• _WHAT TO DO_
Quote exactly and only this range of lines in the data below: the line that holds "4. This part finishes the script." to the line that holds "return (d <= -low)", both included.

Saved entries:

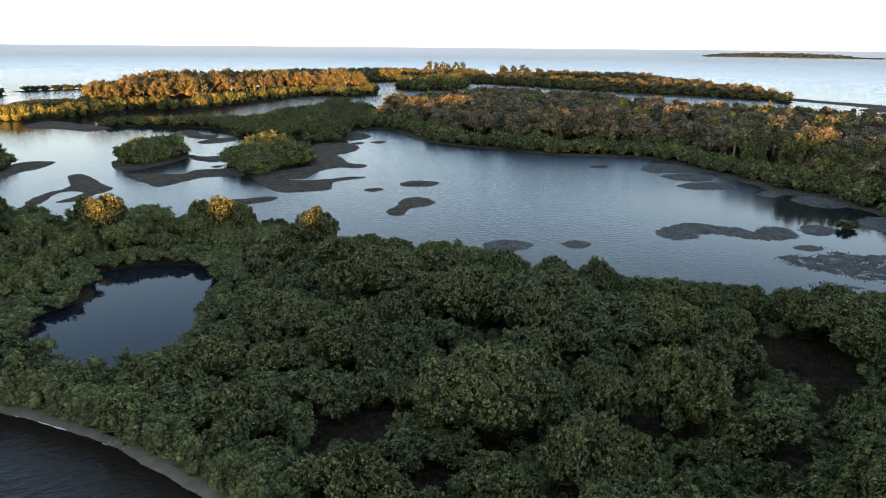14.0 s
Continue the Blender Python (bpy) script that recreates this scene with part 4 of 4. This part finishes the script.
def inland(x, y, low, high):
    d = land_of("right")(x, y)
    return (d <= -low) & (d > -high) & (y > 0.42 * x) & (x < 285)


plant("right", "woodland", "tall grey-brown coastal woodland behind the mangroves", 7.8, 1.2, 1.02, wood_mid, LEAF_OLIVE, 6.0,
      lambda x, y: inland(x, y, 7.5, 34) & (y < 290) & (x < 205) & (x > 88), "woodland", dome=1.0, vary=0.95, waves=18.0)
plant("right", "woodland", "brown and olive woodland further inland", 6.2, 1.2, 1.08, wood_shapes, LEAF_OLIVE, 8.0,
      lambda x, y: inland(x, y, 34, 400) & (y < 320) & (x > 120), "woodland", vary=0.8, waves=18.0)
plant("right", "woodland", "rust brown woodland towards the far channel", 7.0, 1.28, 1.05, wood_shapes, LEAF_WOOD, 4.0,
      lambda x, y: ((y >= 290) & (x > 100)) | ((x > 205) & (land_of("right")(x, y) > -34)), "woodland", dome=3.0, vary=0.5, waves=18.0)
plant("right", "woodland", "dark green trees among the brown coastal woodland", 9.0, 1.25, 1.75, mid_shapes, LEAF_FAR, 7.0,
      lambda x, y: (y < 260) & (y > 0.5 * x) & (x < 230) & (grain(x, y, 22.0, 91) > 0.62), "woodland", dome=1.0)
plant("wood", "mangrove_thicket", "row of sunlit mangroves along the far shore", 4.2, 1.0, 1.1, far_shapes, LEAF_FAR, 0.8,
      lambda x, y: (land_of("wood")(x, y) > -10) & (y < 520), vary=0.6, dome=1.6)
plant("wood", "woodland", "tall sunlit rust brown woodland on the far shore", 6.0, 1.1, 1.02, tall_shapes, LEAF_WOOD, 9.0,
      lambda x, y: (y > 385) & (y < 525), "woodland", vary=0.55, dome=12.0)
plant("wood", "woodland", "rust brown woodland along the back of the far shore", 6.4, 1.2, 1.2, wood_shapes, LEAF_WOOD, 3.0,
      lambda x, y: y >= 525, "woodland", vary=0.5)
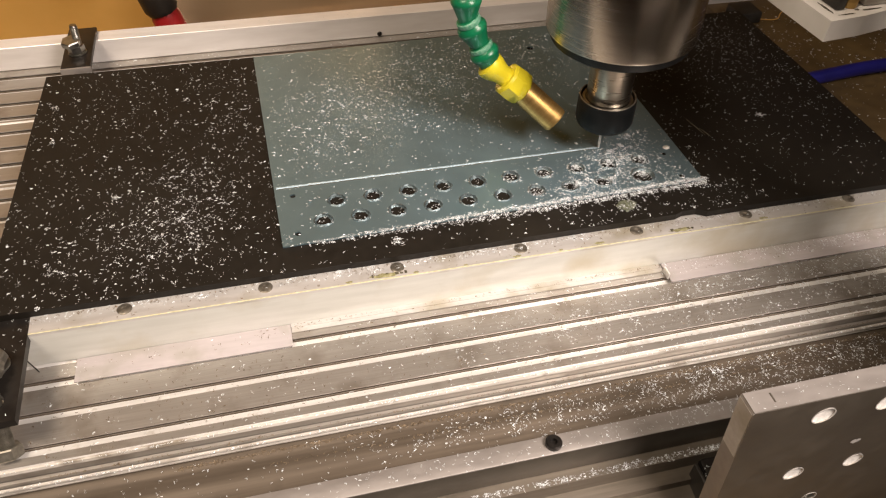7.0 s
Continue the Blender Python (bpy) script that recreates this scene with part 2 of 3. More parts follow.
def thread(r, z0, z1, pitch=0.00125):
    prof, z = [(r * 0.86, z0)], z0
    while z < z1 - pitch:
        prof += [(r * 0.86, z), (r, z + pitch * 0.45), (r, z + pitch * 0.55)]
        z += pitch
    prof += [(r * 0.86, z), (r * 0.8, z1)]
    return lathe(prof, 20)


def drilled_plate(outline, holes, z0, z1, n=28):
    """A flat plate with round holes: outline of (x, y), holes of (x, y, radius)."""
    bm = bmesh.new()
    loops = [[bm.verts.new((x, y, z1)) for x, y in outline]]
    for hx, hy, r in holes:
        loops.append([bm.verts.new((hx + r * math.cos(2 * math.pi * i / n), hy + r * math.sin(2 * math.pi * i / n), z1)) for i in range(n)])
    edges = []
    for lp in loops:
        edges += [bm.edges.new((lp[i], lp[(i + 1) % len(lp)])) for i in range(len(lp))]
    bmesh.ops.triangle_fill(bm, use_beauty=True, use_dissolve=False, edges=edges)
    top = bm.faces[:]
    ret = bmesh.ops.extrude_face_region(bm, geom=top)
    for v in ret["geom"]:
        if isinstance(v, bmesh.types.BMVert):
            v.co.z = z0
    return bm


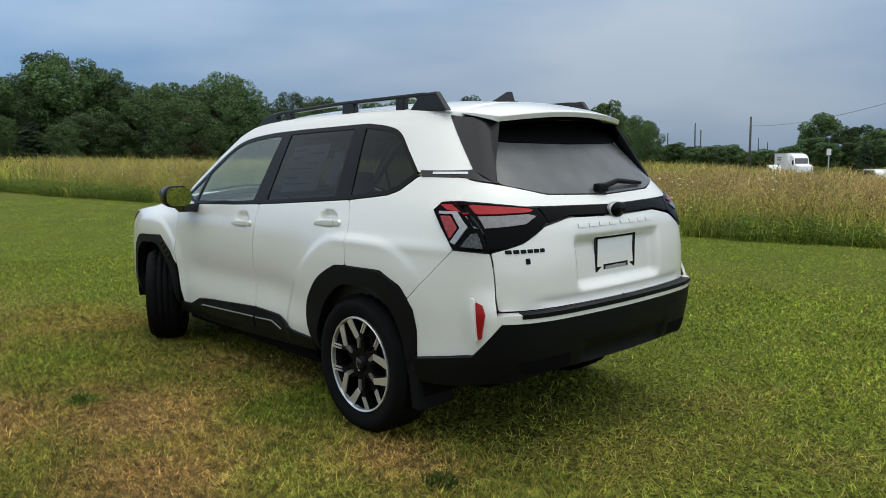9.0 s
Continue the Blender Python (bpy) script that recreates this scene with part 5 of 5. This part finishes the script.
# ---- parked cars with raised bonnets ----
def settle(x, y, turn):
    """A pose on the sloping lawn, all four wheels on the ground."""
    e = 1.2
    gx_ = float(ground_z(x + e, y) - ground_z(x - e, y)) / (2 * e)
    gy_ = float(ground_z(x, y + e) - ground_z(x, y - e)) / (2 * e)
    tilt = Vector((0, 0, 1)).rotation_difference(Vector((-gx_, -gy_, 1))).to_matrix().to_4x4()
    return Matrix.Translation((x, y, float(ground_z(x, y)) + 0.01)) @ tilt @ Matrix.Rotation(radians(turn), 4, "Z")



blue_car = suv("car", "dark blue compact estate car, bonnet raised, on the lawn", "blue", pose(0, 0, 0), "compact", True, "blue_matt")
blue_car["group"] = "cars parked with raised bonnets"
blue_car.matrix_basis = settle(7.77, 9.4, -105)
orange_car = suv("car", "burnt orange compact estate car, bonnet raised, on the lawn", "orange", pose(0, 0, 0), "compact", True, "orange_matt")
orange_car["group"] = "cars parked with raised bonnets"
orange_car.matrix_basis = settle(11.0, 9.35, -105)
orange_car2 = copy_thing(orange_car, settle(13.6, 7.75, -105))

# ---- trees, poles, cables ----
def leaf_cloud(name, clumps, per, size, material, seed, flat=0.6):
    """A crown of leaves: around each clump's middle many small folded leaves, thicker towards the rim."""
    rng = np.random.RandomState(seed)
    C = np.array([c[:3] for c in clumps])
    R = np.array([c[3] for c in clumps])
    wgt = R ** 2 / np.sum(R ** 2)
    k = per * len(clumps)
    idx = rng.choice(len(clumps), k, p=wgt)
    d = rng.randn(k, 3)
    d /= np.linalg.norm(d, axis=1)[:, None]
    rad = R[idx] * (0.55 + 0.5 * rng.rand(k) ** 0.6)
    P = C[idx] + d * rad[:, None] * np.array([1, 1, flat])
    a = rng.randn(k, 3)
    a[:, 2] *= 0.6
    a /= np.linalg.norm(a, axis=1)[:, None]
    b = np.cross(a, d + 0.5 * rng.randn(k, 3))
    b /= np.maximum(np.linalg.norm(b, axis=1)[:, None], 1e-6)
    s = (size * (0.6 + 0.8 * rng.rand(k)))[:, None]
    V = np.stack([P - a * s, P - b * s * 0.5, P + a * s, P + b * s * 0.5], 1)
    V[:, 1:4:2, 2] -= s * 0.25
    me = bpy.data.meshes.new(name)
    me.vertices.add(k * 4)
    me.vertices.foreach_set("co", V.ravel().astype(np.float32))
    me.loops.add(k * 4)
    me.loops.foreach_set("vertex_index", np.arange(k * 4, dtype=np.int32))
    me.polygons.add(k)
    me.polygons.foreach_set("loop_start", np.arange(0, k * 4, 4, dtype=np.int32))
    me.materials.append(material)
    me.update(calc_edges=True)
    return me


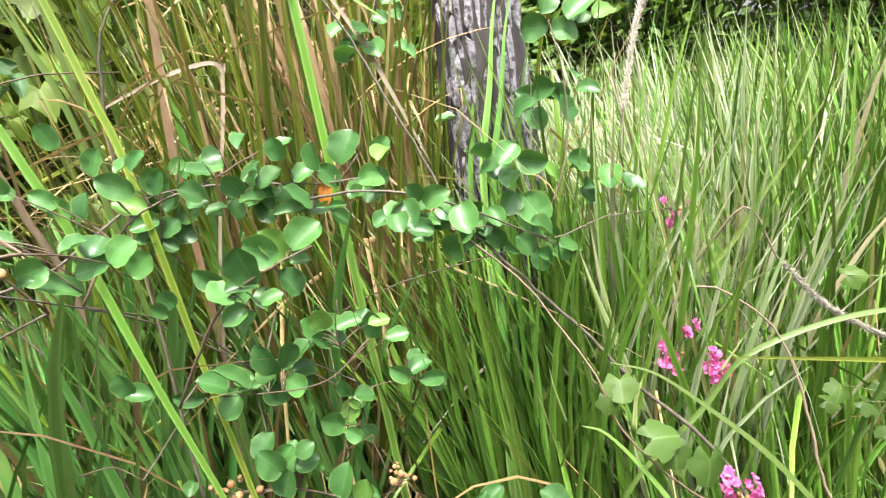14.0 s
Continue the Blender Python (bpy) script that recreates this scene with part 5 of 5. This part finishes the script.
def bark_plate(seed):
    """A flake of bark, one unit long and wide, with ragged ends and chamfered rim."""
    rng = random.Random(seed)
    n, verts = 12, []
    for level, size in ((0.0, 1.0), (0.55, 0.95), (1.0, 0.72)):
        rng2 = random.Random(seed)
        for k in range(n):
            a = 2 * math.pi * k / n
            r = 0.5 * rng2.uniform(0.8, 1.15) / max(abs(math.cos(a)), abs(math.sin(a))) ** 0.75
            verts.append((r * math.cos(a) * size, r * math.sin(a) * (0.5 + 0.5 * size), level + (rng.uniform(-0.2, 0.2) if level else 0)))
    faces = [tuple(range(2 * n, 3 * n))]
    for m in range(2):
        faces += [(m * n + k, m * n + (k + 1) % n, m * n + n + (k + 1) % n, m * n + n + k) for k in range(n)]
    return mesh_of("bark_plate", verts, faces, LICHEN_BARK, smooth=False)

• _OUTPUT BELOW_
Continue the Blender Python (bpy) script that recreates this scene with part 4 of 4. This part finishes the script.
def inland(x, y, low, high):
    d = land_of("right")(x, y)
    return (d <= -low) & (d > -high) & (y > 0.42 * x) & (x < 285)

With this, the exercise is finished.